Esso, nello stesso tempo, è anche il primo degli strumenti per ogni opera
buona: «Prima di tutto, amare il Signore Dio con tutto il cuore, con tutta
l’anima, con tutte le forze. E amare il prossimo come se stessi» (RB 44, 1-2). Soltanto dopo avere
enunciato il duplice comandamento vengono enumerati gli altri innumerevoli
precetti, quasi espressione dell’amore e condizione per vivere l’amore.
Nell’ultima
parte della Regola la carità acquista sempre maggior rilievo, fino a informare
l’intero «ordine della comunità». La Regola, che era iniziata con la figura
dell’abate, posta in rilievo in tutta la sua centralità, recupera qui
l’elemento di rapporto interpersonale animato dalla carità. Ciò che dà senso a
tutto il capitolo riguardante l’ordine della comunità è infatti la parola di
Paolo: «Gareggiate nello stimarvi a vicenda» (RB 63,17).
Lo
stesso amore deve guidare non solo i rapporti tra coloro che hanno ruoli differenti,
ma anche quelli tra i diversi gruppi d’età: «I giovani abbiano venerazione per i
loro anziani; gli anziani amino con predilezione i giovani» (RB 63,10).
Giungiamo
così al capitolo 72 della Regola. È stato affermato che si dovrebbe partire
proprio da questo capitolo per rileggere l’intera Regola nella linea della
comunione e della carità (E. Manning, L'importance
du chapitre 72 de la Règle de S. Benoît, «Regulae Benedicti Studia» 5
(1977) 285-288). In effetti la Regola, al suo termine, raggiunge il punto più
intenso della progressiva scoperta della carità come norma delle relazioni intracomunitarie
tra i monaci: «Essi, dunque, si prevengano nello stimarsi a vicenda; sopportino
con instancabile pazienza le loro infermità fisiche e morali; facciano a gara
nell’obbedirsi a vicenda, nessuno cerchi il proprio vantaggio, ma quello degli
altri; amino con cuore casto tutti i fratelli; temano Dio con trasporto
d’amore; vogliano bene al loro abate dimostrandogli una carità umile e sincera;
nulla assolutamente antepongano al Cristo; ed egli ci conduca tutti insieme
alla vita eterna» (RB 72,4-11). Tutti
insieme, pariter: i monaci camminano
uniti nella comunione tra di loro e nell’amore di Cristo che tutti guida e
porta alla vita eterna.
9. Ora et labora
Il
primato va all’opus Dei a cui il
monaco deve dedicarsi «con amore» (RB
58,7). La vita liturgica, la preghiera, la lectio
divina sono descritte con una cura tutta particolare e nei minimi dettagli.
Ma
vi è quell’equilibro che caratterizza tutta la legislazione benedettina che
porta i fratelli in certi tempi a «dedicarsi al lavoro manuale e in altre ore
alla lectio divina» (RB 48,1). È quello che la traduzione
successiva ha condensato nella formula: ora
et labora, ove il lavoro si inserisce nella collaborazione dell’uomo
all’azione di Dio nella creazione.
Molto
ricca, al riguardo, risulta l’articolazione dei vari compiti per il buon andamento
della vita monastica, sia nella struttura di governo (abate, decani, priori…),
sia nella distribuzione degli impegni concreti: cellario, cuochi, lettori,
artigiani, portinai…).
Il
monastero diventa una cittadella laboriosa e produttiva che tanto influsso avrà
nella civilizzazione dei popoli: «Per quanto è possibile, il monastero sia
strutturato in modo da avere nel suo ambito tutto quanto è necessario, ossia
l’acqua, il mulino, l’orto e le attrezzature per esercitare i vari mestieri» (RB 66, 6).

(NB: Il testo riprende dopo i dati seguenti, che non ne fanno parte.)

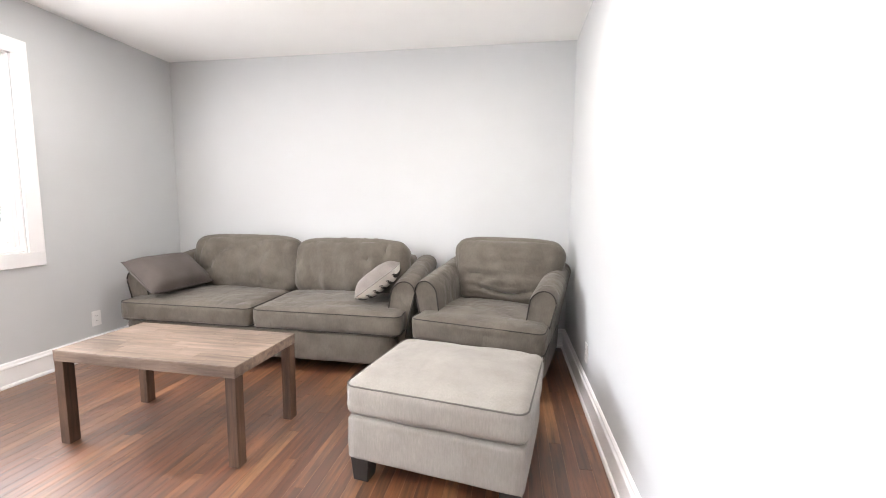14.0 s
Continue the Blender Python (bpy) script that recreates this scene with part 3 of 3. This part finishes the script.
def foot(parent, x, y, h, s=0.06, taper=0.7):
    bm = bmesh.new()
    t = s * taper / 2
    lo = [bm.verts.new((x + a * t, y + b * t, 0)) for a, b in ((-1, -1), (1, -1), (1, 1), (-1, 1))]
    hi = [bm.verts.new((x + a * s / 2, y + b * s / 2, h)) for a, b in ((-1, -1), (1, -1), (1, 1), (-1, 1))]
    bm.faces.new(lo[::-1])
    bm.faces.new(hi)
    for i in range(4):
        bm.faces.new((lo[i], lo[(i + 1) % 4], hi[(i + 1) % 4], hi[i]))
    bmesh.ops.bevel(bm, geom=bm.edges[:], offset=0.003, segments=1, affect="EDGES")
    part("foot", bm, FOOTBLK, parent, "black wooden block foot")


PIPING_L = fabric("piping_grey", (0.12, 0.11, 0.10), (0.16, 0.15, 0.14), 1100, False)


def sofa():
    s = empty("sofa", pose(1.335, -0.035, 0, 0, 0, -0.5))
    # local x from the middle, y from the back (negative to the front)
    part("base", moved(soft_box(2.06, 0.76, 0.21, 0.022, 12, (0, 0.004, 0), 0.002, 3), Matrix.Translation((0, -0.455, 0.195))), SOFA, s, "", True, 80)
    part("back_frame", moved(soft_box(2.02, 0.20, 0.66, 0.06, 12, (0, 0.01, 0), 0.003, 4), Matrix.Translation((0, -0.10, 0.44))), SOFA, s, "", True, 80)
    rolled_arm("arm", -1, -0.93, -0.70, -0.03, 0.185, 0.655, 0.755, s)
    rolled_arm("arm", 1, 0.93, -0.70, -0.03, 0.185, 0.655, 0.755, s)
    for i, x in enumerate((-0.545, 0.545)):
        m = Matrix.Translation((x + (0.0 if i else 0.0), -0.53, 0.378)) @ pose(0, 0, 0, 1.5, 0, 0)
        seat_cushion("seat_cushion", 1.075, 0.64, 0.165, m, s, SOFA, 11 + i, 0.026, 0.008)
    back_cushion(0.98, 0.47, 0.20, Matrix.Translation((-0.45, -0.215, 0.66)) @ pose(0, 0, 0, -13, 0, 0), s, 21, 0.030, (1.6, 1.0, 1.0))
    back_cushion(0.96, 0.455, 0.20, Matrix.Translation((0.50, -0.215, 0.655)) @ pose(0, 0, 0, -13, 0, 0), s, 22, 0.033, (3.2, 1.0, 0.5))
    for x in (-0.98, 0.98):
        for y in (-0.80, -0.10):
            foot(s, x, y, 0.095, 0.07)
    return tagged(s, "taupe fabric two-seat sofa with rounded arms against the wall", "sofa")


def armchair():
    s = empty("armchair", pose(3.100, -0.105, 0, 0, 0, -13))
    part("base", moved(soft_box(0.80, 0.84, 0.21, 0.022, 12, (0, 0.004, 0), 0.002, 5), Matrix.Translation((0, -0.455, 0.195))), SOFA, s, "", True, 80)
    part("back_frame", moved(soft_box(0.72, 0.18, 0.66, 0.06, 12, (0, 0.01, 0), 0.003, 6), Matrix.Translation((0, -0.10, 0.44))), SOFA, s, "", True, 80)
    rolled_arm("arm", -1, -0.262, -0.75, -0.05, 0.175, 0.665, 0.75, s, 0.045)
    rolled_arm("arm", 1, 0.262, -0.75, -0.05, 0.175, 0.665, 0.75, s, 0.045)
    seat_cushion("seat_cushion", 0.86, 0.68, 0.170, Matrix.Translation((0, -0.570, 0.378)) @ pose(0, 0, 0, 1.5, 0, 0), s, SOFA, 31, 0.026, 0.008)
    back_cushion(0.83, 0.49, 0.21, Matrix.Translation((0.045, -0.235, 0.675)) @ pose(0, 0, 0, -14, 0, 0), s, 32, 0.036, (0.6, 1.0, 2.6), 1.1, 0.20)
    for x in (-0.34, 0.34):
        for y in (-0.80, -0.10):
            foot(s, x, y, 0.095, 0.07)
    return tagged(s, "taupe fabric armchair with rounded arms beside the sofa", "armchair")


def ottoman():
    o = empty("ottoman", pose(2.862, -1.632, 0, 0, 0, -9.5))
    part("body", moved(soft_box(0.735, 0.60, 0.19, 0.018, 14, (0.004, 0.004, 0), 0.002, 8), Matrix.Translation((0, 0, 0.197))), OTTO, o, "", True, 80)
    seat_cushion("cushion", 0.755, 0.62, 0.155, Matrix.Translation((0, 0, 0.368)), o, OTTO, 41, 0.028, 0.005)
    for x in (-0.315, 0.315):
        for y in (-0.248, 0.248):
            foot(o, x, y, 0.105, 0.085, 0.8)
    return tagged(o, "light grey fabric ottoman with black block feet", "ottoman")


def throw_pillow(name, w, h, t, m, front, back, label, chevron=False, seed=1):
    p = empty(name, m)
    for side, mat, nm in ((-1, front, "front_cover"), (1, back, "back_cover")):
        bm = bmesh.new()
        n = 18
        grid = []
        for i in range(n + 1):
            row = []
            for j in range(n + 1):
                u, v = 2 * i / n - 1, 2 * j / n - 1
                pin = 1 - 0.07 * (1 - u * u) * abs(v) ** 2 * 1.0
                pin2 = 1 - 0.07 * (1 - v * v) * abs(u) ** 2 * 1.0
                k = max(0.0, (1 - u ** 4) * (1 - v ** 4)) ** 0.62
                wr = 0.006 * noise.noise(Vector((u * 2.5, v * 2.5, seed + side))) * k
                row.append(bm.verts.new((u * w / 2 * pin2, side * (t / 2 * k + wr), v * h / 2 * pin)))
            grid.append(row)
        for i in range(n):
            for j in range(n):
                bm.faces.new((grid[i][j], grid[i + 1][j], grid[i + 1][j + 1], grid[i][j + 1]))
        c = part(nm, bm, mat, p, "", True, 80)
        if chevron and side > 0:
            for r in range(6):
                z0 = -h / 2 + h * (r + 0.5) / 6
                pts = []
                for q in range(45):
                    u = -0.93 + 1.86 * q / 44
                    v = (2 * (z0 + (0.009 if q % 2 else -0.009)) / h)
                    k = max(0.0, (1 - u ** 4) * (1 - min(0.98, abs(v)) ** 4)) ** 0.62
                    pts.append((u * w / 2, t / 2 * k + 0.0015, v * h / 2))
                part("chevron_stripe", tube(pts, 0.0032, 5), PIPING, c, "dark zigzag stripe", True)
    pts = [(x * 0.985, 0, z * 0.985) for x, z, _ in ring_path(w, h, 0.02, 0, 3)]
    n = len(pts)
    rim = []
    for x, y, z in pts:
        u, v = 2 * x / w, 2 * z / h
        rim.append((x * (1 - 0.07 * (1 - v * v) * u * u), 0, z * (1 - 0.07 * (1 - u * u) * v * v)))
    part("piping", tube(rim, 0.004, 6, True), CREAM_D if chevron else front, p, "piped edge", True)
    return tagged(p, label, "pillow", "throw pillows")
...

10. In sintonia con la tradizione della
Chiesa
Grande
innovatore, Benedetto ha saputo porsi in ascolto di tutta la tradizione precedente.

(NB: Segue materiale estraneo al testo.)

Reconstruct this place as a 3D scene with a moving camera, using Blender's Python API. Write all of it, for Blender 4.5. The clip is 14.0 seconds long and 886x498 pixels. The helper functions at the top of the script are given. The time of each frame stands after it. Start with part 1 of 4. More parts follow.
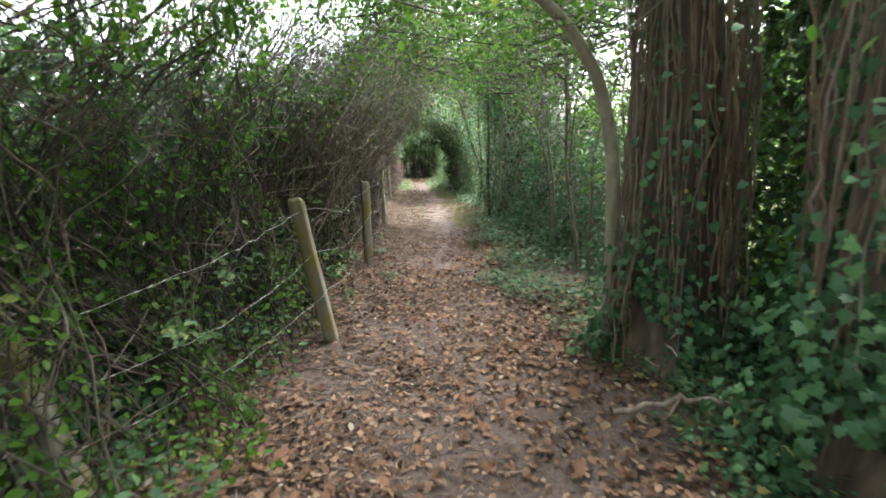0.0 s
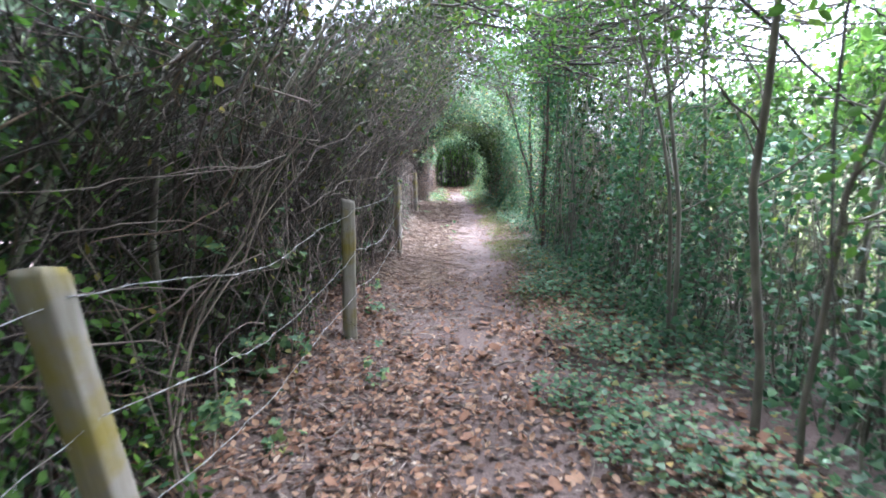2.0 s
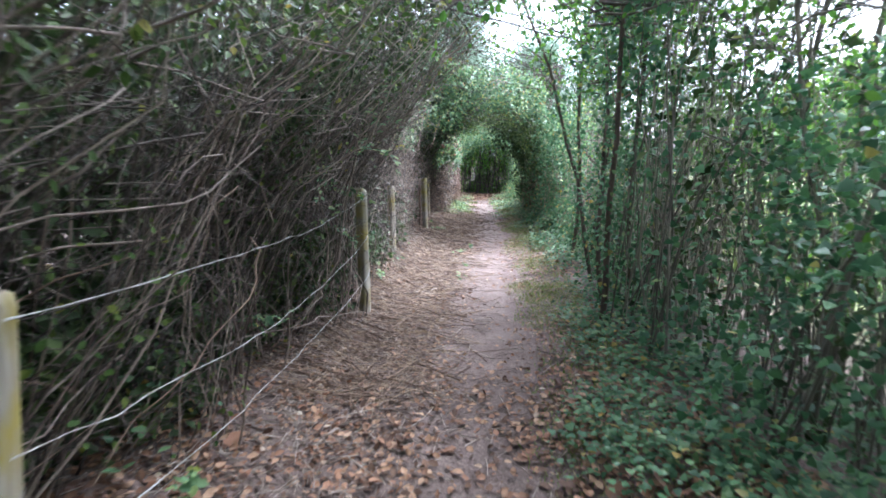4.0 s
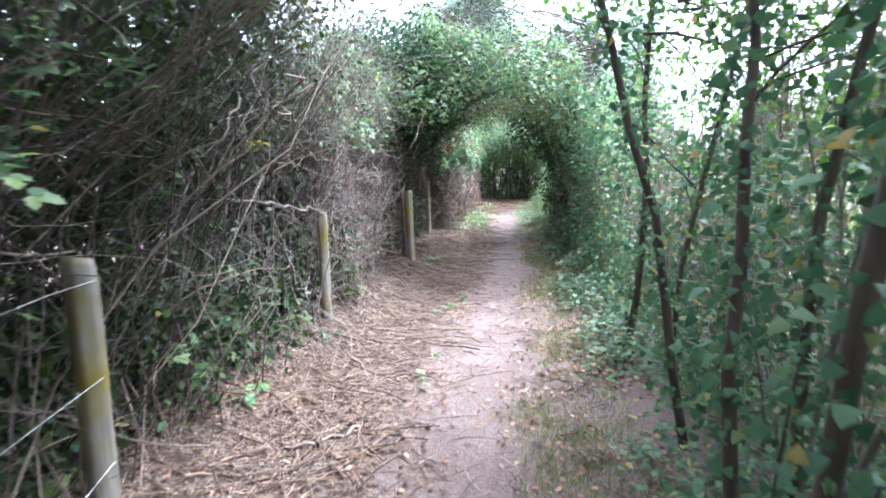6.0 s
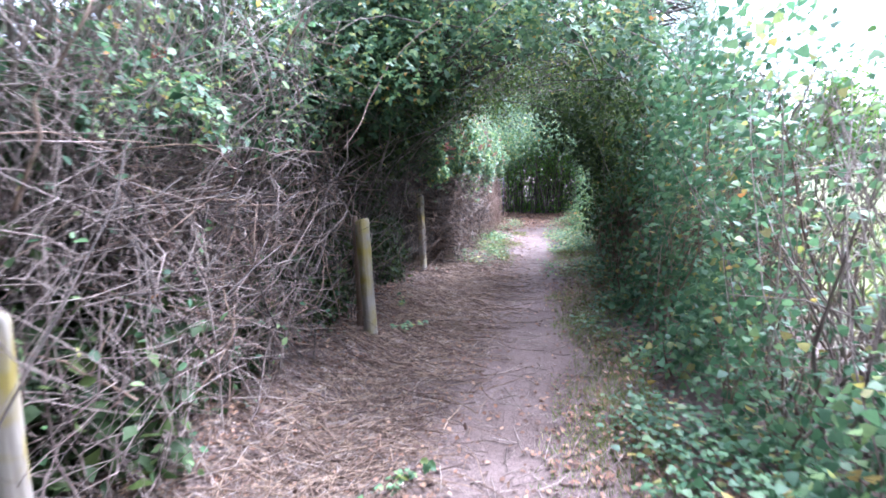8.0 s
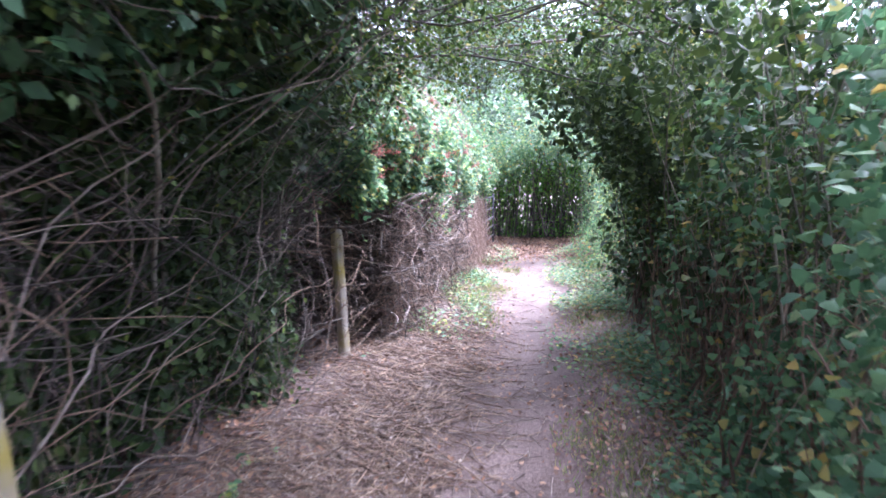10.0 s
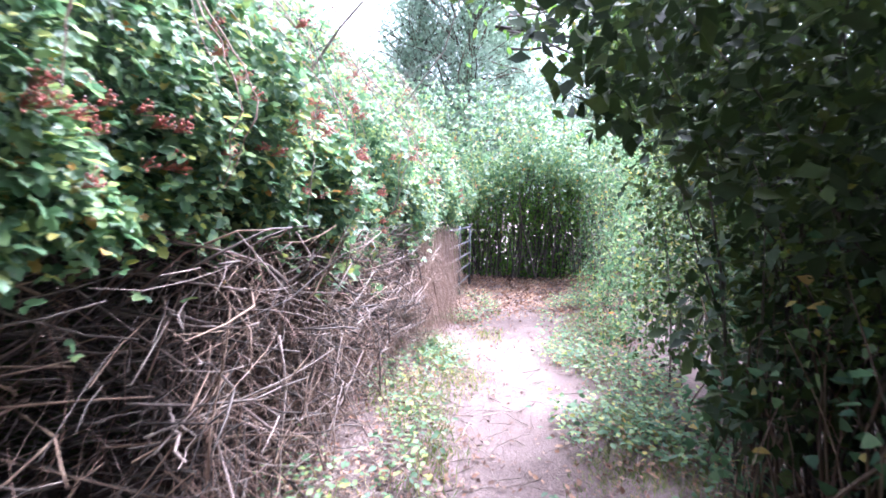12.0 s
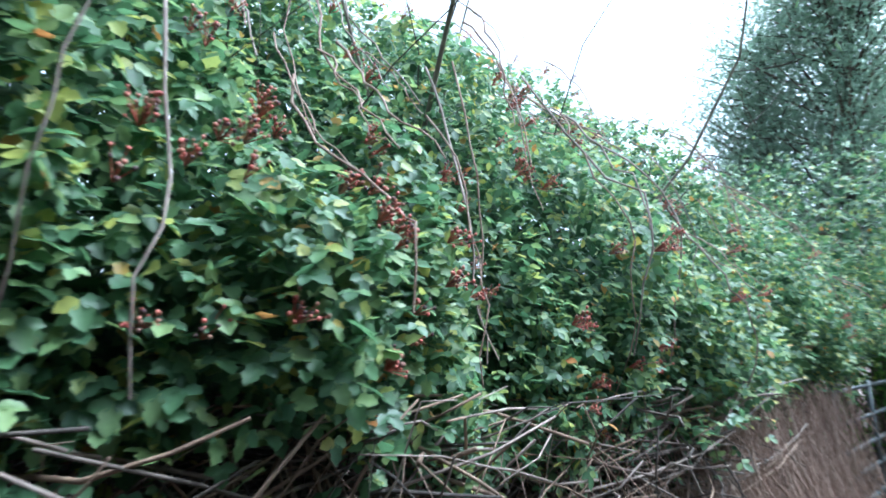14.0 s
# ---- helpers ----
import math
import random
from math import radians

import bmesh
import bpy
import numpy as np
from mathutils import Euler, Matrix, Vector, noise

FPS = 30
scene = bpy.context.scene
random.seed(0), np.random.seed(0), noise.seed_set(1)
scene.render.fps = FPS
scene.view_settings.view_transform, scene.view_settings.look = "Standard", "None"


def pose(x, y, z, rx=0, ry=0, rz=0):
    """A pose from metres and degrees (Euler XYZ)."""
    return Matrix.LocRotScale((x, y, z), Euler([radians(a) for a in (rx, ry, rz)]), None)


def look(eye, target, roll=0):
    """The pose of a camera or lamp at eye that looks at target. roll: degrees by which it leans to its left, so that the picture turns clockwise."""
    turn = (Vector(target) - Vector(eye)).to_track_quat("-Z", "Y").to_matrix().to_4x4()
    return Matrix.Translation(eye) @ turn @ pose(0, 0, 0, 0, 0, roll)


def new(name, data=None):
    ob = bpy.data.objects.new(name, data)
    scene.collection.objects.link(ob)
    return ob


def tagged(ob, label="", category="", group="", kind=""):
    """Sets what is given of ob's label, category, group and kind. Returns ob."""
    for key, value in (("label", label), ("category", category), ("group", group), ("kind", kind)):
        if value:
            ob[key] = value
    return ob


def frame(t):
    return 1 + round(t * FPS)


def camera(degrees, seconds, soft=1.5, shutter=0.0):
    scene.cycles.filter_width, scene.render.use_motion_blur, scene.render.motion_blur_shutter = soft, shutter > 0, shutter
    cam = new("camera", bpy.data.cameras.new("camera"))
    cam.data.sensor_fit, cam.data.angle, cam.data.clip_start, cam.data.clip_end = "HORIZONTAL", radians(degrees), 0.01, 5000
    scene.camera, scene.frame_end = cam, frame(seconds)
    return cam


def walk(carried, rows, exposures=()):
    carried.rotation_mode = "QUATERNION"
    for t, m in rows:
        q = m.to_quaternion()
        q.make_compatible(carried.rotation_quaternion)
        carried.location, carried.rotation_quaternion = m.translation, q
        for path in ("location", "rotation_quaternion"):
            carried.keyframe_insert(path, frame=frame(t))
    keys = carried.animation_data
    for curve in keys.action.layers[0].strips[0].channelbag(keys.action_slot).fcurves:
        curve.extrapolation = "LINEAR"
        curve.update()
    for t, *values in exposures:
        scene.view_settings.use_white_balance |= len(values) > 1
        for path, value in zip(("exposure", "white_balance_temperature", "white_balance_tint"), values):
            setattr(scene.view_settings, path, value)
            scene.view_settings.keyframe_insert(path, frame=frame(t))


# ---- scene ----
# ---------------------------------------------------------------- camera
cam = camera(79.4, 14.0, soft=1.7, shutter=0.3)
walk(cam, [
    (0.0, pose(0.000, 0.000, 1.505, 79.36, 0.94, -3.52)),
    (0.5, pose(0.017, 0.702, 1.468, 79.63, 0.57, -2.07)),
    (1.0, pose(0.054, 1.421, 1.470, 79.37, -0.10, -1.37)),
    (1.5, pose(0.132, 2.086, 1.430, 79.85, -0.45, -0.31)),
    (2.0, pose(0.192, 2.746, 1.448, 80.12, -0.58, 0.76)),
    (2.5, pose(0.259, 3.444, 1.410, 80.63, -0.69, 2.02)),
    (3.0, pose(0.337, 4.196, 1.400, 80.62, -0.95, 2.88)),
    (4.25, pose(0.560, 6.090, 1.420, 80.30, -0.95, 5.20)),
    (5.5, pose(0.767, 7.960, 1.438, 80.09, -0.85, 7.35)),
    (6.0, pose(0.838, 8.685, 1.470, 80.35, -0.49, 8.51)),
    (6.5, pose(0.853, 9.410, 1.440, 80.58, -0.07, 9.86)),
    (7.0, pose(0.859, 10.153, 1.460, 80.66, -0.10, 10.76)),
    (8.25, pose(0.810, 11.980, 1.450, 81.40, 0.40, 12.10)),
    (9.5, pose(0.720, 13.801, 1.448, 82.17, 0.94, 12.56)),
    (10.0, pose(0.723, 14.530, 1.457, 82.78, 0.32, 11.62)),
    (10.5, pose(0.708, 15.235, 1.448, 83.59, 0.08, 11.10)),
    (11.0, pose(0.713, 15.950, 1.435, 84.37, -0.34, 10.54)),
    (11.5, pose(0.634, 16.616, 1.440, 85.26, -0.90, 10.28)),
    (12.0, pose(0.590, 17.222, 1.438, 85.63, -0.50, 10.11)),
    (12.5, pose(0.561, 17.785, 1.425, 89.36, 0.08, 16.58)),
    (13.0, pose(0.481, 18.341, 1.466, 94.17, 0.60, 26.29)),
    (13.5, pose(0.457, 18.861, 1.500, 96.40, 0.20, 36.06)),
    (14.0, pose(0.490, 19.380, 1.440, 101.50, 1.20, 47.80)),
], exposures=[
    (0.0, 2.9, 6300, 4), (0.5, 3.25, 6100, 4), (1.5, 3.4, 5650, 7), (2.0, 3.2, 5350, 14), (3.0, 2.85, 5400, 10), (6.0, 3.2, 5300, 12), (7.0, 2.95, 5150, 14), (9.5, 3.45, 5150, 28),
    (11.0, 3.55, 5400, 22), (12.0, 3.6, 5350, 26), (12.5, 3.42, 5350, 20), (13.1, 3.2, 5250, 9), (13.5, 3.0, 5150, 5), (14.0, 2.2, 5000, 2)])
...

Al termine della sua Regola scrive: «Per chi vuole affrettarsi verso la
perfezione della vita monastica, vi sono gli insegnamenti dei santi padri che,
messi in pratica, conducono al culmine della santità». Dopo aver rimandato alla
Scrittura quale «norma rettissima per la vita dell’uomo», addita esplicitamente
i grandi filoni a cui si è ispirato nel proprio insegnamento: «le “Conferenze”
dei padri, le “Istituzioni”, le loro “Vite”, la stessa Regola del nostro santo
padre Basilio» (RB 73,2-5). Non si
tratta solo di fonti per Benedetto, ma anche indicazioni per un cammino “oltre
la Regola” che è si rivolge a “principianti”.